Jan Wörner bei „acatech am Dienstag“ über den Nutzen der Raumfahrt für die Gesellschaft
München, 11. November 2022
In der Mitte des 20. Jahrhunderts war der Wettlauf ins All Teil des Kalten Kriegs. Heute treiben uns statt Ideologien wirtschaftliche Aspekte ins All. Beschränkte sich die Raumfahrt in der Vergangenheit größtenteils auf zwei Großmächte, so machen sich heute auch institutionelle und private Akteure auf den Weg. Raumfahrt fasziniert die Menschheit und Prestige spielt zwar noch eine Rolle in der Raumfahrt – aber der Nutzen für die Gesellschaft und das Individuum, die Wirtschaft und die Umwelt stehen heute im Vordergrund. Was die Raumfahrt der Gesellschaft konkret bringen kann, erläuterte acatech Präsident Jan Wörner am 8.11. den über 450 Gästen auf einer Online-Veranstaltung der Reihe „acatech am Dienstag“ in Kooperation mit vhs.wissen live.

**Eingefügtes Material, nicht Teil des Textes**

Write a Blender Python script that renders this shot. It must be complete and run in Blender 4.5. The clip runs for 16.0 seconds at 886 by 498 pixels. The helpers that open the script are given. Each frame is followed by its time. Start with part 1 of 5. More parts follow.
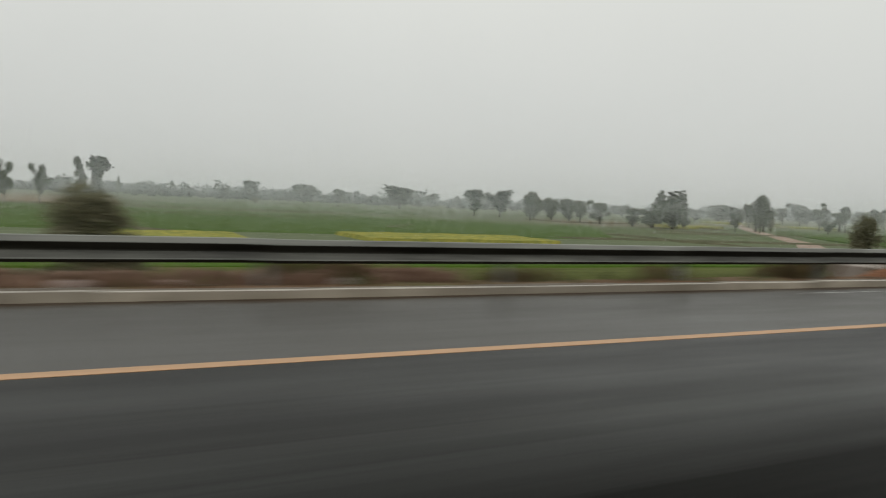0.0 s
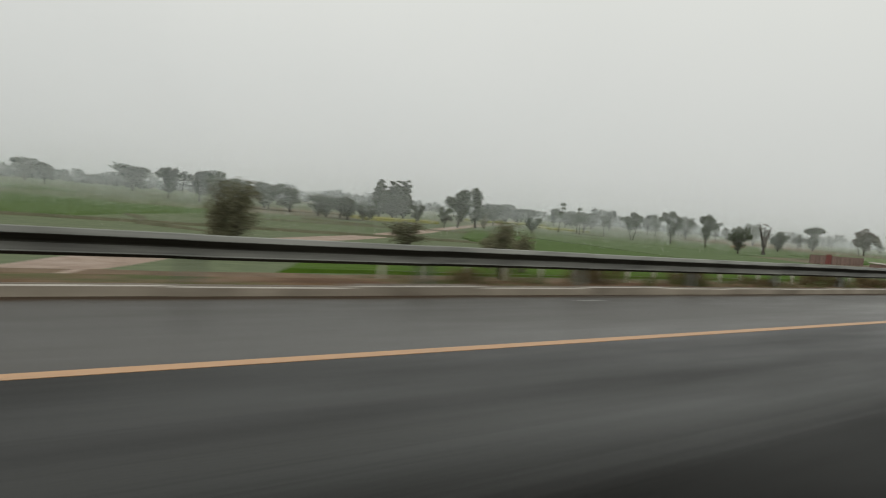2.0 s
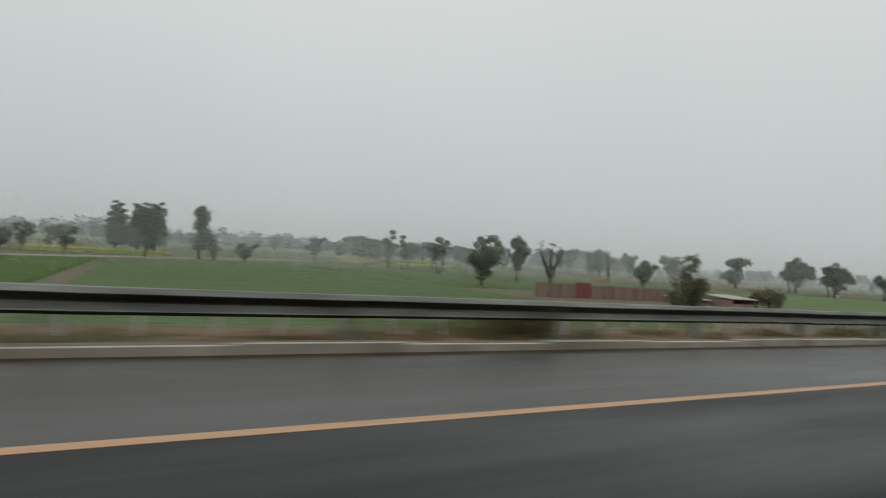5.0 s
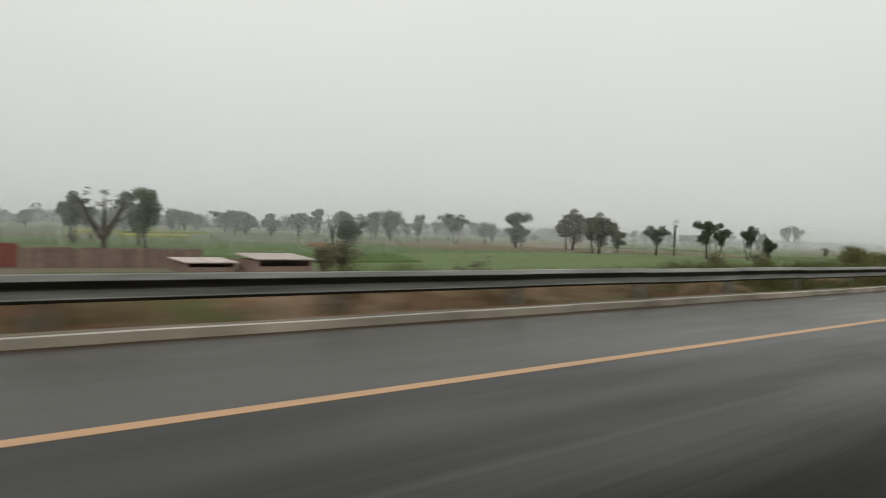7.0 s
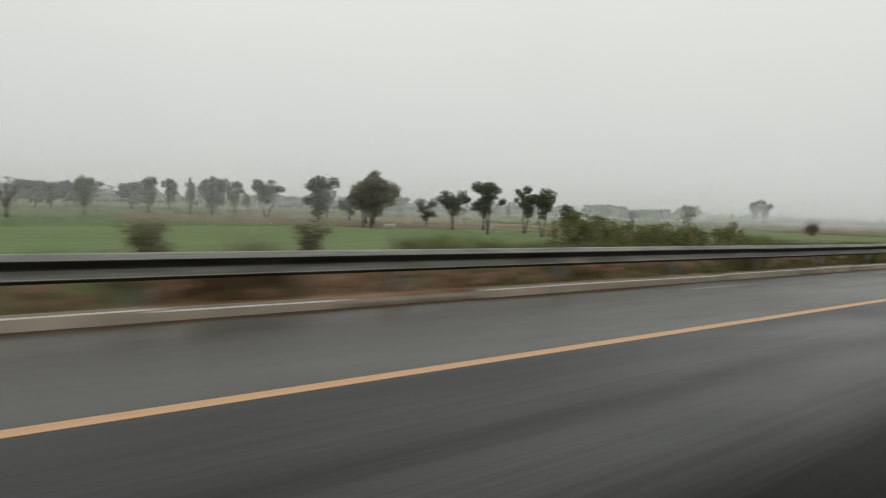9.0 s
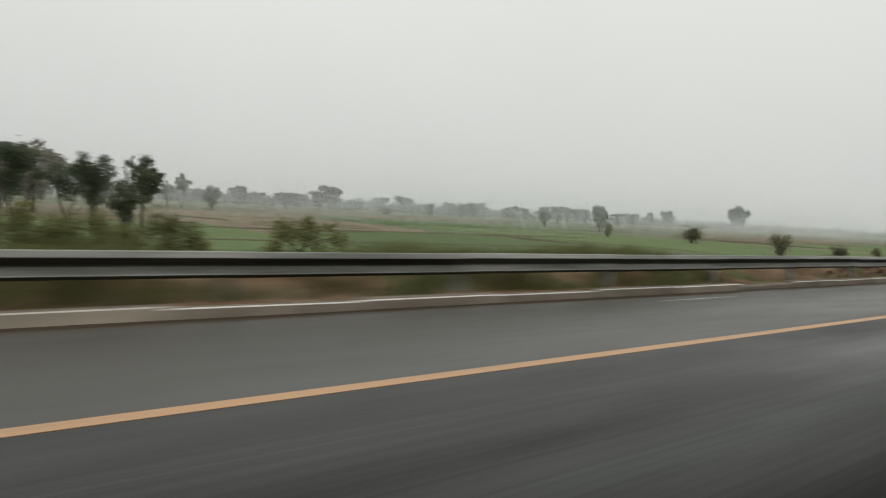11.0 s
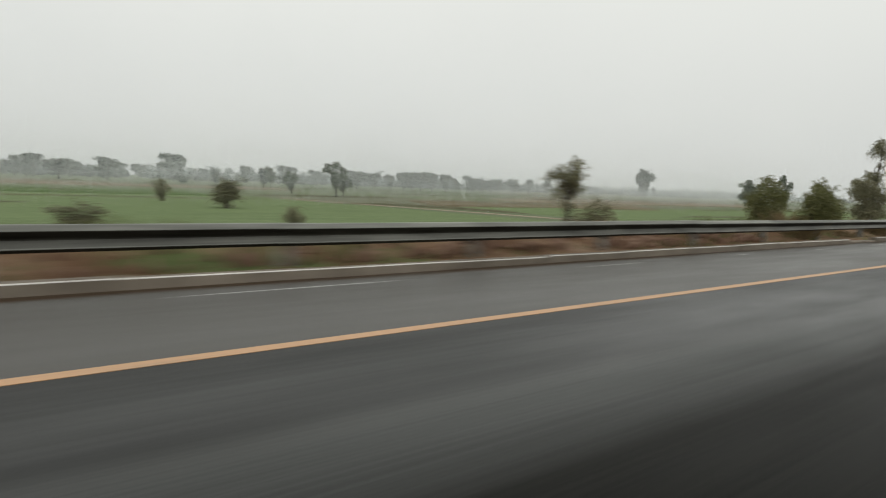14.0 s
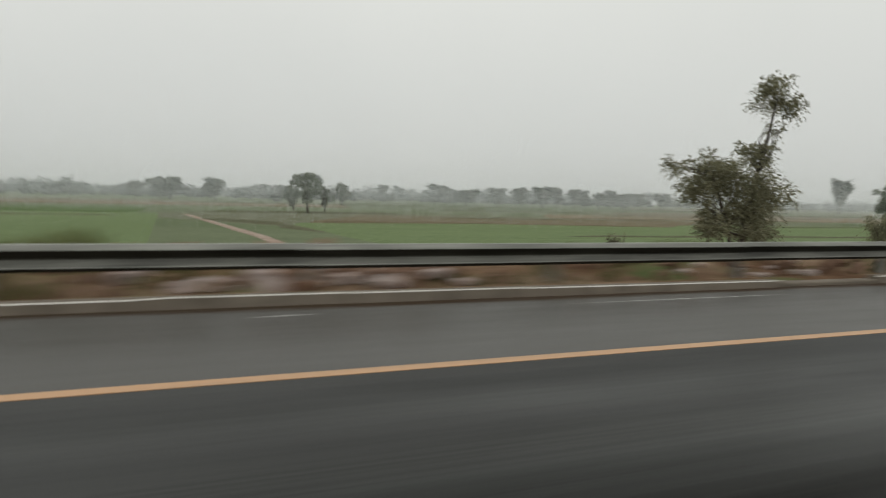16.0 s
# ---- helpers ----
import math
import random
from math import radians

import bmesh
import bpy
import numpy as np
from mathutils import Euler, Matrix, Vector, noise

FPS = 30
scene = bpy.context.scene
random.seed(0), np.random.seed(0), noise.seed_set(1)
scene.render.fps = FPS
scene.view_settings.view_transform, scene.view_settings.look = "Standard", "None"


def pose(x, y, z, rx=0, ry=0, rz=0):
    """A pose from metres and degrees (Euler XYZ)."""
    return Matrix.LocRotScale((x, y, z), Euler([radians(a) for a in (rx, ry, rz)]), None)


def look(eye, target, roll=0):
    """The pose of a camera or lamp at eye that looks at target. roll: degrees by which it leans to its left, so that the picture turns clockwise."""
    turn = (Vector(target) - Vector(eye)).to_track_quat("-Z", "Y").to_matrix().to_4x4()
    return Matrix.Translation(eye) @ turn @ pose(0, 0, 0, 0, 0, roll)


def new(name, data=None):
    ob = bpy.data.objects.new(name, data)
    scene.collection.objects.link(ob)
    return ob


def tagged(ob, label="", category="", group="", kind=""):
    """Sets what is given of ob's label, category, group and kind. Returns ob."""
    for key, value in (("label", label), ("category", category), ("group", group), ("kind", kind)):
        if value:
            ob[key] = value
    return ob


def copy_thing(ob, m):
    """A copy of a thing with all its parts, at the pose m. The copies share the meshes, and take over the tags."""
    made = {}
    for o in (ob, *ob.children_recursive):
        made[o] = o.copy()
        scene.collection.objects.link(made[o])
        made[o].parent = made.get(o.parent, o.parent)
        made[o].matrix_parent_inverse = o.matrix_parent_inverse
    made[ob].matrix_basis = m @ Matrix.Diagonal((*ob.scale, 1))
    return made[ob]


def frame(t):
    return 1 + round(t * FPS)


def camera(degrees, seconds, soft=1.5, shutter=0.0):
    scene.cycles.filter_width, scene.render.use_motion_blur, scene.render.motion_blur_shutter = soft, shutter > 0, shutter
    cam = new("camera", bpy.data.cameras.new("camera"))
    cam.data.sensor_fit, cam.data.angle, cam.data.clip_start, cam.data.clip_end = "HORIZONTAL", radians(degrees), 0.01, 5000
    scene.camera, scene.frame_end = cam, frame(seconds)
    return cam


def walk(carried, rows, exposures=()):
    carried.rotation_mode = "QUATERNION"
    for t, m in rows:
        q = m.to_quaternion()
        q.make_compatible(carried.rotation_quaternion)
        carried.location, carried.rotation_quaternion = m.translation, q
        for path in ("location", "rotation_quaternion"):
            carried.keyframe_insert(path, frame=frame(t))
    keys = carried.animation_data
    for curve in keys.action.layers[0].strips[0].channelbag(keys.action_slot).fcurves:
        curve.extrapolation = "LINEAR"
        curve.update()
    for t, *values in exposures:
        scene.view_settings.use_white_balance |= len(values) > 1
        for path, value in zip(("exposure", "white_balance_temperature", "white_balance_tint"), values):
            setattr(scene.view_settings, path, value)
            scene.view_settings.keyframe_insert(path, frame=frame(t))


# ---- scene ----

Zum Vortrag (Audio) von Jan Wörner:
Podcast: Vom Nutzen der Raumfahrt – Innovationen für die Gesellschaft
Dauer: 1 Stunde 11 Minuten und 40 Sekunden
acatech Präsident Jan Wörner, ehemaliger Vorstandsvorsitzender des Deutschen Zentrums für Luft- und Raumfahrt (DLR) und Generaldirektor der Europäischen Weltraumorganisation (ESA), begann seinen Vortrag mit einem Rückblick ins Jahr 1957 zum ersten künstlichen Erdsatelliten „Sputnik“. Das Signal des Satelliten wurde damals „getrackt“, das heißt an verschiedenen Orten aufgenommen und war damit der erste Schritt zur heutigen Satelliten Navigation. Damals ging es in der Raumfahrt um den Wettlauf ins All und den ersten Flug zum Mond, seitdem gab es einen Paradigmenwechsel, sagte Jan Wörner. Heute gebe es in der Raumfahrt andere Akteure, andere Rollen und eine andere Motivation. Geblieben sei die Erkenntnis, dass Wettbewerb ein Treiber ist und durch Kooperation mehr erreicht werden könne.
Beitrag der Raumfahrt für das Leben auf der Erde
Die Welt stehe vor vielen Herausforderungen, wie beispielweise dem Klimawandel, Sicherheitsthemen, Mobilität, Migration und Kommunikation, und bei allen leiste die Raumfahrt einen Beitrag zur Lösung. Immer müsse das Problem erst einmal entdeckt werden, dann müsse man es klarer umreißen, anschließend Aufmerksamkeit schaffen, das Problem bekämpfen und schließlich lernen sich den geänderten Gegebenheiten anzupassen, sagte Jan Wörner. Das Monitoring geschehe durch Satelliten im All, sie könnten beispielsweise den Ozongehalt oder den Anstieg des Meeresspiegels messen oder Sonnenstürme voraussagen. Auch die Wettervorhersage basiere auf Messungen, die von Satelliten gemacht werden. Meteoriten könnten zu einer Gefahr für die Erde werden. Deshalb gäbe es bereits Projekte, die sich damit befassen, wie Meteoriten umgelenkt werden können.
Wie vielfältig die Raumfahrt für unser tägliches Leben ist, zeigte Jan Wörner an folgenden Beispielen: Durch Plasmaexperimente auf einer Raumstation entdeckte man, dass Plasma Bakterien töten kann. Diese Erkenntnis machte sich eine deutsche Firma zu Nutze und entwickelte auf dieser Basis ein Gerät zur Wundheilung. Eine andere deutsche Firma entwickelte auf der gleichen Basis ein Gerät zur Geruchsentfernung. Als weiteres Beispiel nannte er Bremsscheiben, die aus Faserkeramikwerkstoffen gefertigt werden. Dieses Material wurde entwickelt, um Raumtransportsystemen den Wiedereintritt in die Erdatmosphäre zu ermöglichen. Für ROSAT (ein als Röntgenobservatorium ausgelegter Satellit) wurde eine spezielle Schleifmethode der Gläser entwickelt, die heutzutage für Gläser von Gleitsichtbrillen verwendet wird. Aus der Mission ROSETTA entstammt eine Kamera, die auf der Erde zur Waldbrandfrüherkennung genutzt wird.
Abschließend warf Jan Wörner einen Blick in die Zukunft und sagte, dass sich die Raumfahrt durch den Entdeckergeist des Menschen und sein Bestreben, immer Neues zu erleben, stetig weiter entwickeln werde. Es werde sogar irgendwann möglich sein zum Mars zu fliegen, nur erleben werde er das leider nicht mehr, bedauerte Jan Wörner.